Definition and origins
- The Lifo Reserve is the cumulative difference between ending inventory measured under LIFO and ending inventory measured under FIFO. It grows when prices rise and shrinks when prices fall, reflecting the inflationary or deflationary environment the company has faced over time.
- The mechanism stems from the fundamental accounting choice about which cost layers flow into cost of goods sold. Under LIFO, the most recent (often higher) costs are recognized in COGS, leaving older, lower costs in ending inventory. Under FIFO, the oldest costs flow into COGS, and ending inventory carries newer costs. The resulting gap between these two methods creates the Lifo Reserve.
- In the United States, LIFO is allowed under US GAAP and remains common among certain industries, notably those with volatile input costs or ongoing price increases. Globally, however, many entities report under IFRS where LIFO is not permitted, heightening the relevance of the Lifo Reserve as a bridge to cross-border comparability.
Measurement and reporting
- The reserve is typically disclosed in the notes to financial statements and, when relevant, in management’s discussion and analysis. It helps readers understand how much of reported inventory value and gross margins would change under FIFO, thereby improving comparability with peers that use FIFO.
- The size of the reserve depends on inflation intensity, inventory mix, and the timing of price changes. Companies with long supplier cycles or significant price volatility often show larger Lifo Reserves.
- For analysts, the reserve is a practical tool to adjust LIFO-based metrics to FIFO equivalents. This is important when calculating key indicators like gross margin, working capital, and return on assets for cross-company comparisons. See notes to financial statements for how this disclosure is presented, and consider the interplay with deferred tax liability where applicable.
Economic and tax implications
- Tax effects: LIFO can reduce current tax payments during inflation by matching higher current costs with current revenues. In many tax regimes, the tax code aligns with the regulatory reporting framework, and the LIFO approach can create differences between taxable income and book income. The Lifo Reserve helps explain these timing differences and is tied to how a company’s tax posture evolves as prices shift.
- Cash flow and investment: By moderating reported earnings volatility, LIFO can contribute to steadier cash flows, which some observers view as favorable for capital investment and debt management. Proponents argue this stability supports long-term planning in industries facing input-cost volatility.
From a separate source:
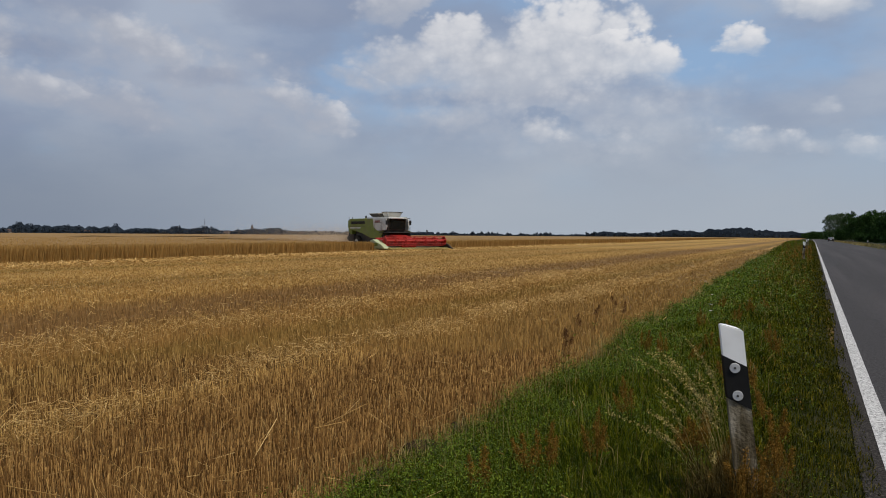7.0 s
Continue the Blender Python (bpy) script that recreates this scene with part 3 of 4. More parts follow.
# the same ground beside and behind the standpoint
n = 9000
x, y = rng.uniform(-10, -2.5, n), rng.uniform(-7, 5, n)
k = np.hypot(x, y) * np.where(np.degrees(np.arctan2(x, y)) > -64, 0, 1) > 0
k |= np.hypot(x, y) < 2.6
x, y = x[k], y[k]
stuff("stubble", [stalks(x, y, 0.19 * rng.uniform(0.6, 1.2, len(x)), 0.009 * rng.uniform(0.7, 1.3, len(x)), 0.12)], STUBBLE, "short grey-brown cut wheat stalks standing in rows", "stubble")

# ---- standing wheat ----
CROP_H = 0.80
MACHINE = pose(-33.8, 64.2, 0, 0, 0, -30.0)
INTO = MACHINE.inverted()


def uncut(x, y):
    """Standing wheat: beyond the edge, but not where the machine has passed, nor in a bite that clears the camera's
    view of the header.
    """
    lx = INTO[0][0] * x + INTO[0][1] * y + INTO[0][3]
    ly = INTO[1][0] * x + INTO[1][1] * y + INTO[1][3]
    return (x < crop_edge(y)) & ~((ly > -3.6) & (ly < 4.65) & (lx > -60)) & ~((ly > -9.0) & (ly < 4.6) & (lx > -0.4))


def canopy(x0, x1, y0, y1, step):
    xs, ys = np.arange(x0, x1, step), np.arange(y0, y1, step)
    gx, gy = np.meshgrid(xs, ys, indexing="ij")
    ok = uncut(gx + step / 2 + 0.5, gy + step / 2) & uncut(gx, gy - 0.3) & uncut(gx, gy + 0.3)
    V = np.stack([gx, gy, CROP_H - 0.10 + 0.05 * noise_grid(gx * 0.6, gy * 0.6) + rng.normal(0, 0.012 * step, gx.shape)], 2).reshape(-1, 3)
    ny = len(ys)
    i = np.arange(len(xs) - 1)[:, None] * ny + np.arange(ny - 1)[None]
    i = i[ok[:-1, :-1]].reshape(-1, 1)
    return V, [i + np.array([[0, ny, ny + 1, 1]])]


def far_canopy():
    """The crop's top far along its edge, in strips that follow the edge."""
    ys, d = 160 * (1500 / 160) ** np.linspace(0, 1, 120), np.array([0.3, 2, 6, 15, 40, 90, 250, 600, 1350])
    gy, gd = np.meshgrid(ys, d, indexing="ij")
    V = np.stack([crop_edge(gy) - gd, gy, CROP_H - 0.06 + 0.05 * noise_grid(gy * 0.6, gd * 0.6)], 2).reshape(-1, 3)
    i = (np.arange(len(ys) - 1)[:, None] * len(d) + np.arange(len(d) - 1)[None]).reshape(-1, 1)
    return V, [i + np.array([[0, len(d), len(d) + 1, 1]])]


def ears(n, f):
    x, y = f(n)
    keep = uncut(x, y)
    return x[keep], y[keep]


def front(n):
    y = 10 + 640 * rng.random(n) ** 2.2
    return crop_edge(y) - rng.exponential(0.38, n), y


def top(n):
    r = 38 + 110 * rng.random(n) ** 1.5
    a = np.radians(rng.uniform(-64, -8, n))
    return r * np.sin(a), r * np.cos(a)


def lane(n):
    lx, s = rng.uniform(-45, 2, n), np.where(rng.random(n) < 0.5, -1, 1)
    ly = np.where(s > 0, 4.67, -3.62) + s * rng.exponential(0.3, n)
    corner = rng.random(n) < 0.25  # the crop's face across the machine's way
    lx, ly = np.where(corner, -0.42 - rng.exponential(0.3, n), lx), np.where(corner, rng.uniform(-9.2, -3.6, n), ly)
    return MACHINE[0][0] * lx + MACHINE[0][1] * ly + MACHINE[0][3], MACHINE[1][0] * lx + MACHINE[1][1] * ly + MACHINE[1][3]


fx, fy = ears(135000, front)
tx, ty = ears(60000, top)
qx, qy = ears(14000, lane)
crop = tagged(new("wheat_crop"), "dense ripe golden-brown wheat still standing uncut", "wheat", kind="stuff")
v, f = join(canopy(-130, -30, 5, 160, 0.8), far_canopy(), canopy(-1400, -130, -60, 160, 8.0))
mass("canopy", v, f, CROPTOP, crop)
v, f = join(upright(fx, fy, CROP_H * rng.uniform(0.55, 1.12, len(fx)), np.clip(np.hypot(fx, fy) * 0.00036, 0.012, 0.25), 0.10),
            blades(qx, qy, CROP_H * rng.uniform(0.86, 1.12, len(qx)), np.full(len(qx), 0.035), 0.12),
            blades(tx, ty, rng.uniform(0.06, 0.16, len(tx)), np.full(len(tx), 0.026), 0.5, CROP_H - 0.10))
mass("stalks", v, f, WHEAT, crop)
k = rng.random(len(fx)) < 0.35
p = np.stack([fx[k] + rng.normal(0, 0.05, k.sum()), fy[k], CROP_H * rng.uniform(0.80, 1.10, k.sum())], 1)
v, f = flakes(p, np.clip(fy[k] * 0.0007, 0.022, 0.08))
tagged(mass("ears", v, f, WHEAT, crop), kind="stuff")

# ---- the combine harvester: x ahead, y to its left, from the ground under the cutter bar ----
HALF = 3.46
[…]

- Asset valuation and governance: The reserve highlights that asset values on the balance sheet reflect a measurement choice rather than an unambiguous market value. Critics note that divergent reporting standards can obscure asset strength in the eyes of investors, while supporters contend that the reserve provides essential transparency about what would happen under a different, widely used standard.
Controversies and debates
- Cross-border comparability: A central debate concerns whether LIFO should be allowed or encouraged in a globally integrated accounting world. Proponents emphasize that LIFO’s tax and cash-flow advantages are real for certain industries and macroeconomic conditions, and that the Lifo Reserve offers a clear bridge to FIFO for investors and regulators. Opponents argue that LIFO distorts asset values and obscures true profitability, complicating cross-border comparisons in a global market that increasingly relies on IFRS-based reporting.
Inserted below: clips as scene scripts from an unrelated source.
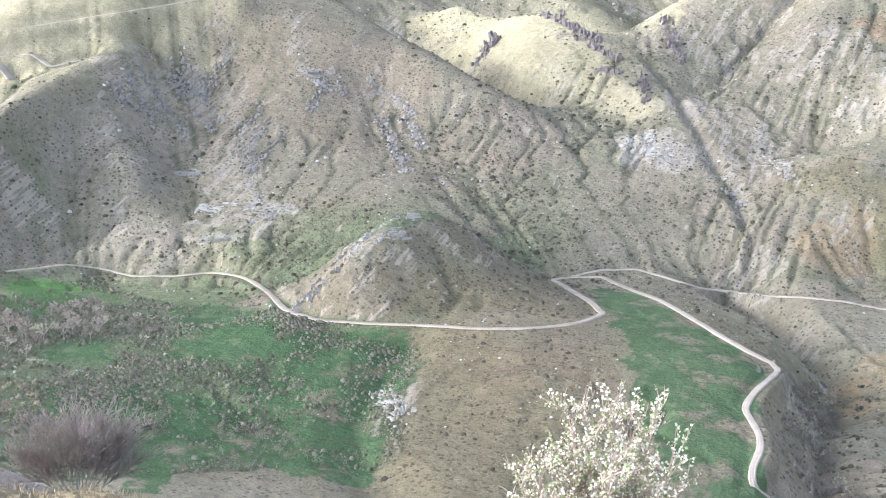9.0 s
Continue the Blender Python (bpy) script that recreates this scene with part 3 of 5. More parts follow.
PATCHES['grey_rock'] += [(12, [(-670, 817), (-657, 836)]),
    (7, [(-293, 491), (-273, 467)]),
    (30, [(-1014, 777), (-947, 771)]),
    (22, [(-1063, 1060), (-1056, 1078)]),
    (24, [(-1447, 591), (-1360, 617), (-1301, 634)]),
    (20, [(-1876, 734), (-1353, 552)])]
PASTURES = [
    [(-554, 481), (-556, 533), (-574, 609), (-487, 581), (-419, 564), (-356, 544), (-313, 546), (-298, 526), (-286, 489), (-252, 426), (-297, 367), (-325, 309), (-370, 330), (-431, 337), (-489, 341), (-543, 392)],
    [(-666, 395), (-697, 462), (-710, 506), (-683, 541), (-646, 576), (-627, 559), (-637, 512), (-608, 455), (-565, 502), (-500, 570), (-387, 478), (-463, 347), (-522, 321), (-606, 340)],
]
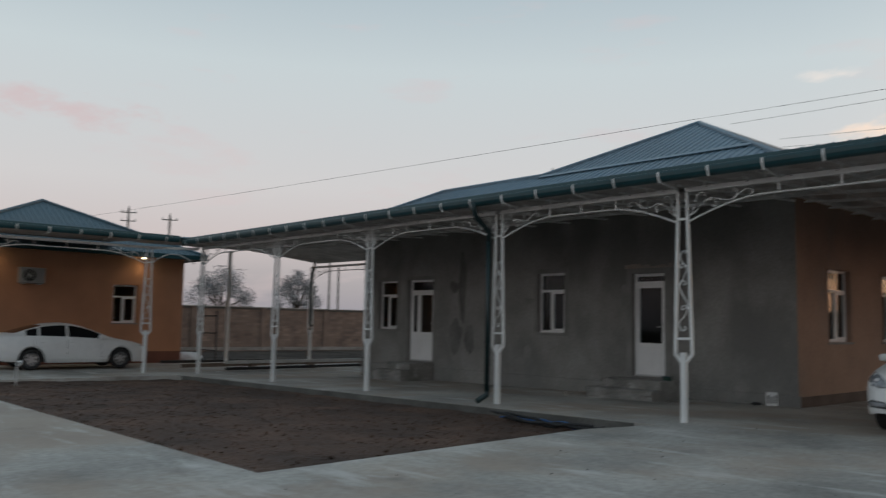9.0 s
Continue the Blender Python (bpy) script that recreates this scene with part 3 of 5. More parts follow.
def make_arch(name, p, q, label, group, seg=3):
    """Beam, bowed lower bar, uprights and scroll sprays between two posts at p and q (plan points)."""
    p, q = Vector((*p, 0)), Vector((*q, 0))
    d = q - p
    L = d.length
    m = Matrix.Translation(p) @ Matrix.Rotation(math.atan2(d.y, d.x), 4, "Z")
    t = thing(name, m, label, "arch", group)
    part("beam", box(-0.06, L + 0.05, -0.032, 0.032, BEAM - 0.036, BEAM + 0.036, 0.006), M_WHITE, t)
    def bow(x):
        s = min(x, L - x)
        return 2.865 + 0.345 * math.sin(min(1.0, s / min(1.35, L * 0.48)) * math.pi / 2)
    xs = [0.08 + (L - 0.16) * i / 28 for i in range(29)]
    part("bowed_bar", sweep([(x, 0, bow(x)) for x in xs], 0.016, sides=8), M_WHITE, t, smooth=True)
    for k in range(int(L / 0.62)):
        part("slot", box(0.4 + 0.62 * k, 0.45 + 0.62 * k, -0.0335, -0.0315, BEAM + 0.014, BEAM + 0.022), M_BLACK, t, "dark punched slot")
    for k in ((0.32, 0.5, 0.68) if L > 3 else ((0.4, 0.6) if L > 2 else ())):
        part("upright", box(L * k - 0.013, L * k + 0.013, -0.013, 0.013, bow(L * k), BEAM - 0.03), M_WHITE, t)
    if L < 2:
        return t
    for s in (1, -1):
        X = lambda x: x if s > 0 else L - x
        f = min(1.0, L / 4.4)
        sprays = [[(0.09, 3.0), (0.146, 3.02), (0.177, 3.105), (0.21, 3.18), (0.228, 3.27), (0.283, 3.32), (0.357, 3.315), (0.366, 3.28), (0.339, 3.274)],
                  [(0.177, 3.105), (0.164, 3.14), (0.128, 3.165), (0.106, 3.145), (0.12, 3.125)],
                  [(0.118, 2.998), (0.21, 3.04), (0.302, 3.14), (0.412, 3.206), (0.504, 3.197), (0.546, 3.142), (0.531, 3.1), (0.494, 3.1), (0.502, 3.125)],
                  [(0.43, 3.225), (0.522, 3.225), (0.65, 3.185), (0.742, 3.175), (0.829, 3.193)],
                  [(0.829, 3.193), (0.87, 3.25), (0.861, 3.307), (0.825, 3.325), (0.80, 3.298), (0.83, 3.283)],
                  [(0.852, 3.2), (0.926, 3.26), (1.017, 3.303), (1.1, 3.285), (1.109, 3.24), (1.068, 3.225), (1.064, 3.245)]]
        for c in sprays:
            part("spray", sweep([(X(v.x * f), 0, v.y) for v in smooth([(a, b, 0) for a, b in c], 4)], 0.0085, sides=6), M_WHITE, t)
        for cx, cz in ((0.177, 3.105), (0.412, 3.206), (0.829, 3.193)):
            boss(X(cx * f), cz, 0.017, t)
    return t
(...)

- Tax policy and revenue bases: Critics of LIFO often frame the method as providing an artificial cushion against taxable income during inflation, potentially eroding tax bases. Supporters counter that LIFO aligns with the economic reality of rising replacement costs and smooths earnings over time, which can stabilize investment and employment. The debate is as much about broader tax policy design and the desired balance between immediate revenue collection and long-run economic activity as it is about inventory accounting.
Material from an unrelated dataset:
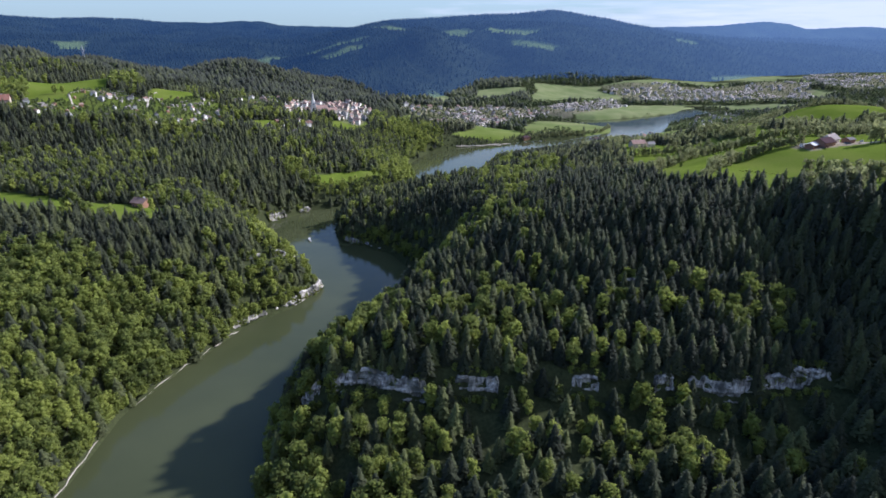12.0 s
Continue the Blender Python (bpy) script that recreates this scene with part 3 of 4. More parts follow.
def broad_shape(rng, clumps, leaves, slim=1.0, leaf=0.085, cored=True):
    """A broadleaf crown one metre high: clumps of leaf sprays round small cores, with gaps between them."""
    points, faces = [], []
    for c in range(clumps):
        k = (c + 0.5) / clumps
        z = 0.22 + 0.66 * k
        wide = 0.34 * slim * math.sin(math.pi * (0.18 + 0.72 * k)) ** 0.7
        b, out = c * 2.4 + rng.normal() * 0.3, wide * rng.uniform(0.35, 0.95)
        middle = np.array([math.cos(b) * out, math.sin(b) * out, z + rng.normal() * 0.03])
        size = rng.uniform(0.12, 0.19) * (0.75 + 0.25 * slim) * (11 / (clumps + 1)) ** 0.25
        n = len(points)
        turn = np.linalg.qr(rng.normal(size=(3, 3)))[0]
        if cored:
            points += list(middle + (OCTA * rng.uniform(0.6, 0.95, (6, 1)) * size) @ turn)
            faces += list(OCTA_FACES + n)
        for _ in range(leaves):
            way = rng.normal(size=3)
            way[2] = abs(way[2]) * 0.9 - 0.25
            way /= np.linalg.norm(way)
            side = np.cross(way, rng.normal(size=3))
            side /= np.linalg.norm(side)
            up = np.cross(way, side)
            spot = middle + way * size * rng.uniform(0.75, 1.15)
            s = leaf * rng.uniform(0.6, 1.3)
            n = len(points)
            points += [spot + side * s, spot - side * s * 0.6 + up * s * 0.8 + way * s * 0.5, spot - side * s * 0.6 - up * s * 0.8 + way * s * 0.1]
            faces.append((n, n + 1, n + 2))
    return np.array(points), np.array(faces)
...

- Woke-era critiques and the practical defense: Some observers argue that global standards should converge toward uniform reporting to reduce complexity and improve transparency. From a market-oriented perspective, such criticisms miss the point that LIFO is a legitimate tool with demonstrable effects on cash flow and tax planning, especially for firms in inflationary environments. Proponents contend that pushing for uniformity at the cost of practical accounting practices would impose unnecessary burdens and could hamper the ability of firms to manage real-world costs. They assert that the Lifo Reserve, rather than being a gimmick, is a meaningful indicator of how much of the financial picture would change under a different inventory method. For readers, it is important to distinguish between warranted questions about transparency and overstated, ideology-driven claims that ignore economic fundamentals.
Comparability and cross-border accounting
- Multinational and cross-industry analysis often requires reconciling LIFO-based reporting with FIFO-based frameworks used elsewhere. Analysts routinely adjust for the Lifo Reserve to construct FIFO-equivalent figures, enabling more consistent comparisons of profitability, asset intensity, and capital efficiency across firms operating under different standards. See FIFO and IFRS for the broader context of how inventories are treated in different jurisdictions.
- The Lifo Reserve also figures into discussions about how financial statements reflect economic reality versus regulatory choices. Investors and policymakers weigh the benefits of tax timing and cash-flow stability against the need for consistent asset valuation across markets.